TASK TO COMPLETE: Extract the whole listing as it stands. Do not include the pictures.

EXERCISE MATERIAL:

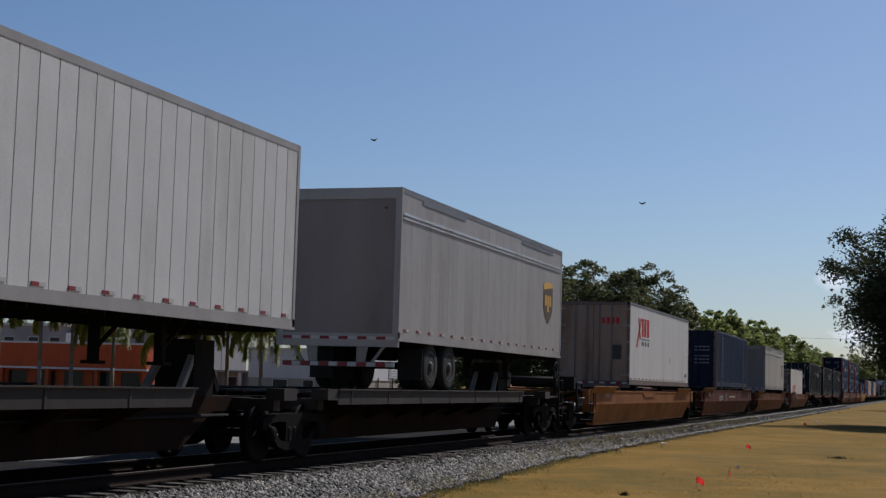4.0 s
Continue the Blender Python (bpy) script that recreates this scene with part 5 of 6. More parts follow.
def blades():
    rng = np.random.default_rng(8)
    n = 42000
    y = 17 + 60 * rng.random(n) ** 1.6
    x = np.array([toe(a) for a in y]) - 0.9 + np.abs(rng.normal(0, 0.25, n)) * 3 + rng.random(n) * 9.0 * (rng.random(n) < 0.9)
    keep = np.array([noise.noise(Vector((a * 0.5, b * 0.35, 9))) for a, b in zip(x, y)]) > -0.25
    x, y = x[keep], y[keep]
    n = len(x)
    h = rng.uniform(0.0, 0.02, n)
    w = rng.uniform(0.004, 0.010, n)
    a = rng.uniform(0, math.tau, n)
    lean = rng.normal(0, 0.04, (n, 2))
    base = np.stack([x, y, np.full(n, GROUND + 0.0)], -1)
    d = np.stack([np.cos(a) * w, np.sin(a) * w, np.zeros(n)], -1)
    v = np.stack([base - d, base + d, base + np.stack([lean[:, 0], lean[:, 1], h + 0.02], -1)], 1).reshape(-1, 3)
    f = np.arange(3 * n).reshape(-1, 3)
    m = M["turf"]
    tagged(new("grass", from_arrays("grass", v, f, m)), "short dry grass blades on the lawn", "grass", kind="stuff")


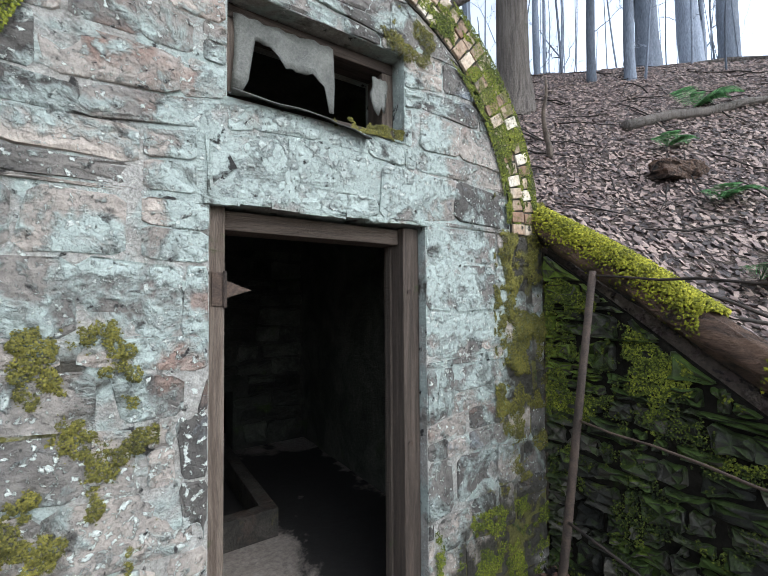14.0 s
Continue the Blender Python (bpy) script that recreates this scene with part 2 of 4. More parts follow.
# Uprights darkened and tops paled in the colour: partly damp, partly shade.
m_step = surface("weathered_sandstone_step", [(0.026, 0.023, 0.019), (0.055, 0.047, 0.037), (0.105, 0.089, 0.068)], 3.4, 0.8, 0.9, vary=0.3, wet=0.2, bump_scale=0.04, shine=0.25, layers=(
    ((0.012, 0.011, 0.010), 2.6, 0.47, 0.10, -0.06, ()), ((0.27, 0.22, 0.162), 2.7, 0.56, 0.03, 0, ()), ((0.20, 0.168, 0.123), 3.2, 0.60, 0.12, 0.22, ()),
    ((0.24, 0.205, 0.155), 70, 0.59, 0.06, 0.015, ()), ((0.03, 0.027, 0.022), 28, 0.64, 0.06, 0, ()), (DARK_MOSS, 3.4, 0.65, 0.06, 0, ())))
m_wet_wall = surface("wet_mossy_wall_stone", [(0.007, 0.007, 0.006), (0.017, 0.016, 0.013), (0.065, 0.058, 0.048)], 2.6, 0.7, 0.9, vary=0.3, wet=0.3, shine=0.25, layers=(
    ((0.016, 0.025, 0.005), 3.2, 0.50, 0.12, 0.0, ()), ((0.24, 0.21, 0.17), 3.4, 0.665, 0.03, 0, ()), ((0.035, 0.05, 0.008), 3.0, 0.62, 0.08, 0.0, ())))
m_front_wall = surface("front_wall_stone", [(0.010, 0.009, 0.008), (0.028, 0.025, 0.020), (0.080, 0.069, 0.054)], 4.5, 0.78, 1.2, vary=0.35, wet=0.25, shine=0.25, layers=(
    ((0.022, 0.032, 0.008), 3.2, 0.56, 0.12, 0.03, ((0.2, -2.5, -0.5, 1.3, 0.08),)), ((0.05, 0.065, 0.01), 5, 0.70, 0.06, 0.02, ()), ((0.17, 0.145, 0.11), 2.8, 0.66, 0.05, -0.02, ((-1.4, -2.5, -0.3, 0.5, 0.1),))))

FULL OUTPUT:
4.0 s
Continue the Blender Python (bpy) script that recreates this scene with part 5 of 6. More parts follow.
def blades():
    rng = np.random.default_rng(8)
    n = 42000
    y = 17 + 60 * rng.random(n) ** 1.6
    x = np.array([toe(a) for a in y]) - 0.9 + np.abs(rng.normal(0, 0.25, n)) * 3 + rng.random(n) * 9.0 * (rng.random(n) < 0.9)
    keep = np.array([noise.noise(Vector((a * 0.5, b * 0.35, 9))) for a, b in zip(x, y)]) > -0.25
    x, y = x[keep], y[keep]
    n = len(x)
    h = rng.uniform(0.0, 0.02, n)
    w = rng.uniform(0.004, 0.010, n)
    a = rng.uniform(0, math.tau, n)
    lean = rng.normal(0, 0.04, (n, 2))
    base = np.stack([x, y, np.full(n, GROUND + 0.0)], -1)
    d = np.stack([np.cos(a) * w, np.sin(a) * w, np.zeros(n)], -1)
    v = np.stack([base - d, base + d, base + np.stack([lean[:, 0], lean[:, 1], h + 0.02], -1)], 1).reshape(-1, 3)
    f = np.arange(3 * n).reshape(-1, 3)
    m = M["turf"]
    tagged(new("grass", from_arrays("grass", v, f, m)), "short dry grass blades on the lawn", "grass", kind="stuff")


14.0 s
Continue the Blender Python (bpy) script that recreates this scene with part 2 of 4. More parts follow.
# Uprights darkened and tops paled in the colour: partly damp, partly shade.
m_step = surface("weathered_sandstone_step", [(0.026, 0.023, 0.019), (0.055, 0.047, 0.037), (0.105, 0.089, 0.068)], 3.4, 0.8, 0.9, vary=0.3, wet=0.2, bump_scale=0.04, shine=0.25, layers=(
    ((0.012, 0.011, 0.010), 2.6, 0.47, 0.10, -0.06, ()), ((0.27, 0.22, 0.162), 2.7, 0.56, 0.03, 0, ()), ((0.20, 0.168, 0.123), 3.2, 0.60, 0.12, 0.22, ()),
    ((0.24, 0.205, 0.155), 70, 0.59, 0.06, 0.015, ()), ((0.03, 0.027, 0.022), 28, 0.64, 0.06, 0, ()), (DARK_MOSS, 3.4, 0.65, 0.06, 0, ())))
m_wet_wall = surface("wet_mossy_wall_stone", [(0.007, 0.007, 0.006), (0.017, 0.016, 0.013), (0.065, 0.058, 0.048)], 2.6, 0.7, 0.9, vary=0.3, wet=0.3, shine=0.25, layers=(
    ((0.016, 0.025, 0.005), 3.2, 0.50, 0.12, 0.0, ()), ((0.24, 0.21, 0.17), 3.4, 0.665, 0.03, 0, ()), ((0.035, 0.05, 0.008), 3.0, 0.62, 0.08, 0.0, ())))
m_front_wall = surface("front_wall_stone", [(0.010, 0.009, 0.008), (0.028, 0.025, 0.020), (0.080, 0.069, 0.054)], 4.5, 0.78, 1.2, vary=0.35, wet=0.25, shine=0.25, layers=(
    ((0.022, 0.032, 0.008), 3.2, 0.56, 0.12, 0.03, ((0.2, -2.5, -0.5, 1.3, 0.08),)), ((0.05, 0.065, 0.01), 5, 0.70, 0.06, 0.02, ()), ((0.17, 0.145, 0.11), 2.8, 0.66, 0.05, -0.02, ((-1.4, -2.5, -0.3, 0.5, 0.1),))))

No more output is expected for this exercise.